KGX Validator#
The KGX Validator is a tool that validates graph data for compliance with the Biolink Model. It performs validation across multiple facets of the knowledge graph, helping ensure data adheres to established standards.
Key Validation Features#
The validator checks the following aspects of your knowledge graph:
Node Validation#
Required Properties: Verifies that all required node properties (as defined by Biolink Model) are present
Property Types: Ensures node properties have the expected value types (string, URI/CURIE, double, list)
Property Values: Validates that node identifiers are properly formed CURIEs with prefixes defined in the Biolink Model JSON-LD context
Categories: Validates that node categories exist in the Biolink Model, are properly formatted in CamelCase
Edge Validation#
Required Properties: Verifies that all required edge properties are present
Property Types: Ensures edge properties have the expected value types
Property Values: Validates that subject and object properties are properly formed CURIEs with prefixes defined in the Biolink Model
Predicates: Validates that edge predicates exist in the Biolink Model and follow proper snake_case formatting
Biolink Model Integration#
The validator leverages the Biolink Model Toolkit (BMT) to:
Access Biolink Model elements (classes, slots, predicates)
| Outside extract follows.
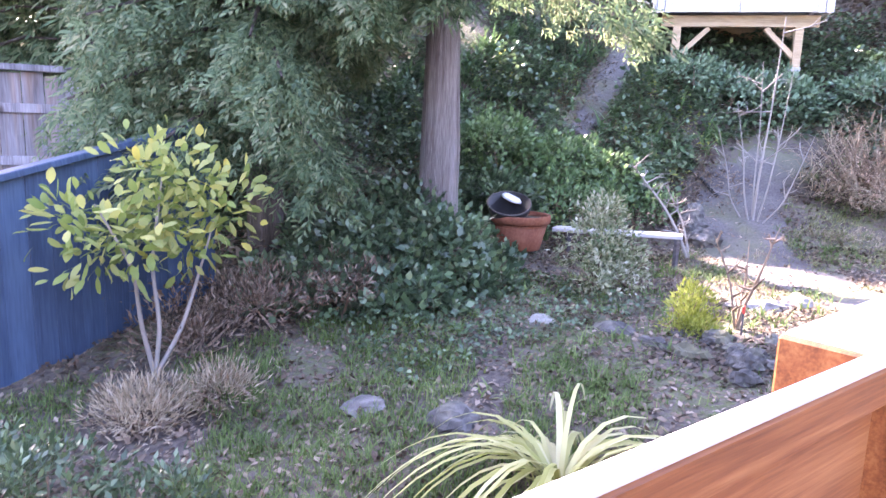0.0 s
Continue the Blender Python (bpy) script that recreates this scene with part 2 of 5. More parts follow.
M_GRASS = leaf_material("grass_blade", [(0.055, 0.105, 0.032), (0.12, 0.20, 0.06), (0.23, 0.31, 0.105)], 0.6, 0.35)
M_GRASS_PALE = leaf_material("pale_grass_blade", [(0.12, 0.16, 0.055), (0.25, 0.29, 0.12), (0.44, 0.45, 0.24)], 0.65, 0.4)
M_STRAW = leaf_material("straw_blade", [(0.22, 0.17, 0.11), (0.40, 0.33, 0.23), (0.56, 0.49, 0.38)], 0.75, 0.25)
M_FERN = leaf_material("dead_fern", [(0.15, 0.09, 0.06), (0.42, 0.28, 0.185), (0.74, 0.58, 0.43)], 0.75, 0.3)
M_RUST = leaf_material("rust_grass", [(0.07, 0.03, 0.024), (0.15, 0.068, 0.045), (0.23, 0.12, 0.075)], 0.75, 0.2)
M_DARK_LITTER = leaf_material("dark_brown_litter", [(0.05, 0.038, 0.03), (0.12, 0.09, 0.07), (0.24, 0.19, 0.15)], 0.8, 0.1)
M_LITTER = leaf_material("leaf_litter", [(0.072, 0.051, 0.039), (0.187, 0.136, 0.102), (0.391, 0.315, 0.251)], 0.85, 0.1)
M_FLOWER = leaf_material("dried_flower_head", [(0.56, 0.46, 0.36), (0.72, 0.64, 0.54), (0.82, 0.77, 0.69)], 0.7, 0.35)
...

Determine required properties for nodes and edges
Verify node categories and edge predicates against the model
Validate property value types based on model specifications
Support validation against specific versions of the Biolink Model
Error Tracking#
The validator captures and reports the following types of errors:
Missing required properties
Invalid property types
Invalid property values
Invalid categories and predicates
Missing or malformed CURIEs
Usage Examples#
Basic Validation#
from kgx.validator import Validator
from kgx.transformer import Transformer
# Load a graph
transformer = Transformer()
transformer.transform('input.json')
graph = transformer.graph
# Validate the graph
validator = Validator()
validator.validate(graph)
# Get validation errors
errors = validator.get_errors()
Using a Specific Biolink Model Version#
from kgx.validator import Validator
# Set Biolink Model version for validation
Validator.set_biolink_model("3.1.0")
# Create validator with the specified version
validator = Validator()
validator.validate(graph)
Streaming Validation for Large Graphs#
For very large graphs, use the streaming mode to minimize memory usage:
kgx validate --input-format tsv --stream=True input_nodes.tsv input_edges.tsv
Command Line Interface#
KGX provides a command-line interface for validation:
kgx validate --input-format tsv \
--biolink-release 3.1.0 \
--error-log validation_errors.json \
input_nodes.tsv input_edges.tsv
Understanding Validation Messages#
Validation errors are categorized into different levels:
INFO: Informational messages about suggested improvements
WARNING: “Should” level recommendations for better compliance
ERROR: “Must” level requirements that violate model specifications
Example validation error output:
{
"ERROR": {
"INVALID_CATEGORY": {
"Category 'gene' is not in CamelCase form": ["NCBIGene:1234"]
},
"MISSING_NODE_PROPERTY": {
"Required node property 'category' is missing": ["MONDO:0005737"]
}
}
}
Benefits of Validation#
Ensures consistency across knowledge graphs
Identifies data quality issues early
Facilitates data integration from multiple sources
Improves interoperability between systems
Provides guidance on Biolink Model compliance
By using the KGX Validator, you can ensure your knowledge graphs adhere to the Biolink Model specifications, making them more interoperable and useful for downstream applications.